EXERCISE GOAL: Keep to the lines between the one holding "from mathutils import" and the one holding "return 1 + round(t * FPS)", inclusive, and write them out exactly.
*-*-*
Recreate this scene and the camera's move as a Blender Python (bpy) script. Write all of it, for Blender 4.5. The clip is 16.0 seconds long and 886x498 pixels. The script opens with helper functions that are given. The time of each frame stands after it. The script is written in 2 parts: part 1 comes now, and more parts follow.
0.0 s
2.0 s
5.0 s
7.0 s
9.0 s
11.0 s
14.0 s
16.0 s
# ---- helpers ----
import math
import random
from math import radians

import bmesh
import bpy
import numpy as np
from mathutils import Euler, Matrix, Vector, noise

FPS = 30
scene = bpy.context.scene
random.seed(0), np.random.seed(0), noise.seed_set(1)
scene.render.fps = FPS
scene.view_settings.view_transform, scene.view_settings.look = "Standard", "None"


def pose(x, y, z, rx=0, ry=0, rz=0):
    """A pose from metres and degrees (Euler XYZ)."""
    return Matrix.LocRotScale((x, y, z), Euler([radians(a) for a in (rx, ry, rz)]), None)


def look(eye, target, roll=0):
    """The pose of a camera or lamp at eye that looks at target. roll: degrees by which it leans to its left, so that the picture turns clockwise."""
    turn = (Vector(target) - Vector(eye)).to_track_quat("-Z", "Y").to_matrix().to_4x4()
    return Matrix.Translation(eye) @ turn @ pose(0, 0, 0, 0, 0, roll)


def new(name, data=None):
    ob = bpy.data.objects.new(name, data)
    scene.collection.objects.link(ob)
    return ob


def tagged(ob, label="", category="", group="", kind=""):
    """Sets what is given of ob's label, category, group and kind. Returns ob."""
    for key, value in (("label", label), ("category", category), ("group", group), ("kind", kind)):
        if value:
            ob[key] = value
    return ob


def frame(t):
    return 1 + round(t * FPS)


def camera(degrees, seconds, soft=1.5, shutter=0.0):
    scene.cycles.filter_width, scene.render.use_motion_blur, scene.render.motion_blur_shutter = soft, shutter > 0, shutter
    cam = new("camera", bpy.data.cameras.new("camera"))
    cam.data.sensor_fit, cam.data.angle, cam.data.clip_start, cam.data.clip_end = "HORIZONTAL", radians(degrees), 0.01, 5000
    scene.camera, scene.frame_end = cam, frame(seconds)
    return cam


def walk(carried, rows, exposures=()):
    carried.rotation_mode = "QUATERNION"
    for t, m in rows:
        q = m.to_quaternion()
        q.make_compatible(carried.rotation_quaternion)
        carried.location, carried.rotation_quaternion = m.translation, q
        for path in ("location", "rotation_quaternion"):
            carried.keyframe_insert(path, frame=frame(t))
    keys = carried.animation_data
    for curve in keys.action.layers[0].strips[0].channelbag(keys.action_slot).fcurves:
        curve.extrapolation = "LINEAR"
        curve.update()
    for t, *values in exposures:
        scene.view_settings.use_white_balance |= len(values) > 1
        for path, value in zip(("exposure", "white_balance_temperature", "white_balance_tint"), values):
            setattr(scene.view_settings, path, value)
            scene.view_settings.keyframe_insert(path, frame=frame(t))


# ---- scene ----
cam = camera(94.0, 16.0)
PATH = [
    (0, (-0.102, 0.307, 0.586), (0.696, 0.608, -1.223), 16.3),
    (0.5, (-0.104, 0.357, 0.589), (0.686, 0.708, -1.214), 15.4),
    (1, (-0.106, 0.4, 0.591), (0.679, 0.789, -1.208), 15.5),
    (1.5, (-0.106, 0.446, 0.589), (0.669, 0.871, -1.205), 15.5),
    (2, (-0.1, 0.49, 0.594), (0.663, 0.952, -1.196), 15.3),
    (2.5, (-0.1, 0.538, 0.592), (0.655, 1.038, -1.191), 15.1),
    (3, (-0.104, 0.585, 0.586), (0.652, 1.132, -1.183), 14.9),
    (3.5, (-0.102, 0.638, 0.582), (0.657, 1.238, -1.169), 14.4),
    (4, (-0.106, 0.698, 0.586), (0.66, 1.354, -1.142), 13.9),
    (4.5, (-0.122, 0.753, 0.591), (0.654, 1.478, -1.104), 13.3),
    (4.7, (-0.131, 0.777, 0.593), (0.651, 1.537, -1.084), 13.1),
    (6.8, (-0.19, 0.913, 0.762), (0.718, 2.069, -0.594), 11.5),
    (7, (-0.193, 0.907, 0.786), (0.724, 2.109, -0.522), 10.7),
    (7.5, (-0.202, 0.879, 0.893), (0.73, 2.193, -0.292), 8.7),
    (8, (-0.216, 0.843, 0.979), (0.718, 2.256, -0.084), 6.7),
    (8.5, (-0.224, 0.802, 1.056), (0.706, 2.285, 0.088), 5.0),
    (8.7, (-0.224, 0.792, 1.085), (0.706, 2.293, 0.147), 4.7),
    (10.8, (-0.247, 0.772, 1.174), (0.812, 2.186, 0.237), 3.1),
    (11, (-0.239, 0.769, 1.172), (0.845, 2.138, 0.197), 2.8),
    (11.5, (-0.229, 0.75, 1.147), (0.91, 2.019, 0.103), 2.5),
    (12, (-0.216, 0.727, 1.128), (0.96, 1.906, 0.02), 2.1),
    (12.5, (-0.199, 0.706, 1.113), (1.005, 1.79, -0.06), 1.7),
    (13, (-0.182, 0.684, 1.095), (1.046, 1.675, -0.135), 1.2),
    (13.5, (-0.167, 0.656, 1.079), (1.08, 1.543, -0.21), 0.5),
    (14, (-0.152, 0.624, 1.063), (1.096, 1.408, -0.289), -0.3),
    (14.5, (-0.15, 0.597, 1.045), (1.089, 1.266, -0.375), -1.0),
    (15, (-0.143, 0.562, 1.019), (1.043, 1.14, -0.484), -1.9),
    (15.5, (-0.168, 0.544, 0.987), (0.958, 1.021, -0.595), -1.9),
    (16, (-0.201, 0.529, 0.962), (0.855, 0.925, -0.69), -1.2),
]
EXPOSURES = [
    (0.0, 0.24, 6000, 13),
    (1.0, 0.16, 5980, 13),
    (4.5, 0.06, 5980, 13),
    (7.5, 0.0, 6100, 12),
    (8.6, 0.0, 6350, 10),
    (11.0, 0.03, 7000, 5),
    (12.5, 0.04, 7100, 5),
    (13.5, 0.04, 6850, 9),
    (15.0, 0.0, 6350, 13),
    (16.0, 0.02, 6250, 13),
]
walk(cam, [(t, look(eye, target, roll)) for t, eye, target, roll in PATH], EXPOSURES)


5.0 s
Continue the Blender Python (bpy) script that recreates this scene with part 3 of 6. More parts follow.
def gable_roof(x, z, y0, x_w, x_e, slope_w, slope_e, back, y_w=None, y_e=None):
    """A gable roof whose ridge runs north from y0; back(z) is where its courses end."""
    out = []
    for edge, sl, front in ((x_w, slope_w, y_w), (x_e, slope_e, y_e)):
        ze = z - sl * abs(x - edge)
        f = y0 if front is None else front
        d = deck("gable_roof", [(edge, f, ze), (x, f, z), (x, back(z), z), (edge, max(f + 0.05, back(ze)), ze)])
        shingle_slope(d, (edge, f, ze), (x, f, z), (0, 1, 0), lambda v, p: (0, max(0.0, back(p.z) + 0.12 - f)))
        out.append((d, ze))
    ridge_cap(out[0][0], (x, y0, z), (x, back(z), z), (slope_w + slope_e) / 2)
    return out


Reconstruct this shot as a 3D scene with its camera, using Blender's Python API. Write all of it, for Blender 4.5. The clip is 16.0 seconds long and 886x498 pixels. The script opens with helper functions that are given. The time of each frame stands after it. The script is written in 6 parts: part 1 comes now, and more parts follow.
*-*-*
EXERCISE OUTPUT:
from mathutils import Euler, Matrix, Vector, noise

FPS = 30
scene = bpy.context.scene
random.seed(0), np.random.seed(0), noise.seed_set(1)
scene.render.fps = FPS
scene.view_settings.view_transform, scene.view_settings.look = "Standard", "None"


def pose(x, y, z, rx=0, ry=0, rz=0):
    """A pose from metres and degrees (Euler XYZ)."""
    return Matrix.LocRotScale((x, y, z), Euler([radians(a) for a in (rx, ry, rz)]), None)


def look(eye, target, roll=0):
    """The pose of a camera or lamp at eye that looks at target. roll: degrees by which it leans to its left, so that the picture turns clockwise."""
    turn = (Vector(target) - Vector(eye)).to_track_quat("-Z", "Y").to_matrix().to_4x4()
    return Matrix.Translation(eye) @ turn @ pose(0, 0, 0, 0, 0, roll)


def new(name, data=None):
    ob = bpy.data.objects.new(name, data)
    scene.collection.objects.link(ob)
    return ob


def tagged(ob, label="", category="", group="", kind=""):
    """Sets what is given of ob's label, category, group and kind. Returns ob."""
    for key, value in (("label", label), ("category", category), ("group", group), ("kind", kind)):
        if value:
            ob[key] = value
    return ob


def frame(t):
    return 1 + round(t * FPS)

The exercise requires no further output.